Corny? A little. Maybe what we ought to be doing instead is giving our Macs a good home. I bet that kid in China would love a slightly-used iBook so that he or she could learn about computers. Instead of One Laptop Per Child, we could initiate a One Used Mac Per Child. It would require rounding up thousands of usable Macs, installing OS 9 or OS X and some basic apps, and making minor upgrades where possible. We’re all Apple nerds: the project would keep us busy for months. But, man, think of how much fun we’d have. And we would have some small impact on the problem of e-waste.

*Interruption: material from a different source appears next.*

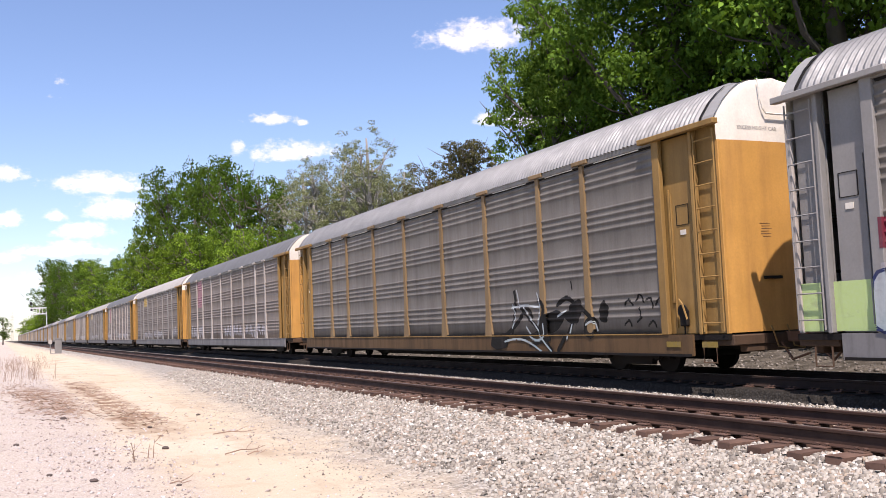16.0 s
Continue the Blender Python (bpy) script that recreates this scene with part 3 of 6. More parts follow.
# ---- trees ----
def leaf_material(name, dark, light, back):
    m, nt, b = nodes_of(name)
    geo = nt.nodes.new("ShaderNodeNewGeometry")
    info = nt.nodes.new("ShaderNodeObjectInfo")
    clump = noise_node(nt, 0.55, 3)
    col = ramp_node(nt, geo.outputs["Random Per Island"], [(0.0, dark), (0.55, tuple((a + b2) / 2 for a, b2 in zip(dark, light))), (1.0, light)])
    col = mix_node(nt, range_node(nt, clump, 0.35, 0.65, 0.0, 0.5), col, light)
    hsv = nt.nodes.new("ShaderNodeHueSaturation")
    nt.links.new(range_node(nt, info.outputs["Random"], 0, 1, 0.68, 1.18), hsv.inputs["Value"])
    nt.links.new(col, hsv.inputs["Color"])
    nt.links.new(hsv.outputs[0], b.inputs["Base Color"])
    b.inputs["Roughness"].default_value = 0.75
    b.inputs["Specular IOR Level"].default_value = 0.12
    tr = nt.nodes.new("ShaderNodeBsdfTranslucent")
    tr.inputs["Color"].default_value = (*back, 1)
    mix = nt.nodes.new("ShaderNodeMixShader")
    mix.inputs[0].default_value = 0.2
    nt.links.new(b.outputs[0], mix.inputs[1])
    nt.links.new(tr.outputs[0], mix.inputs[2])
    nt.links.new(mix.outputs[0], nt.nodes["Material Output"].inputs["Surface"])
    return m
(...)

We could team up with electronic recyclers across America and give them the message: give us your broken, your used, your beat-up Macs. We’ll take them home, fix them up, and give them to kids to don’t otherwise have the means or the ability to purchase a computer. There are groups out there that do this kind of thing, but ours would be special. Ours involves Macs. What kid would smile, knowing he or she would be getting a fix-up, usable, Internet-ready Macintosh? There are risks of course, and unintended consequences to consider. But with OUMPC, the benefits are two-fold: more Macs in deserving hands, and less e-waste.
How many of us have extra power cords, OS discs, keyboards, mice, and Ethernet connectors? How many of us have a perfectly fuctional Mac sitting in the closet? How many of us have the credentials to get a simple web site and application process up and running in a matter of days? You think the number of Mac users is growing by leaps and bounds now? Imagine that number when every kid who needs one gets a freshened-up Mac in the family room.
In the meantime, now that Apple is taking more responsibility for its environmental impact, the Macs made from here on out will be less detrimental to our planet. So there’s hope. But the damage is being done, and from the amount of e-junk we receive at our modest community e-waste drives, there are tons and tons of materials out there that aren’t accounted for. It’s frightening.
All we can do is use our Macs longer, hand down our used Macs to those who can appreciate them, and make sure our throwaways are recycled in an environmentally-friendly manner.
Given the damage we’ve already done, it’s the least we can do.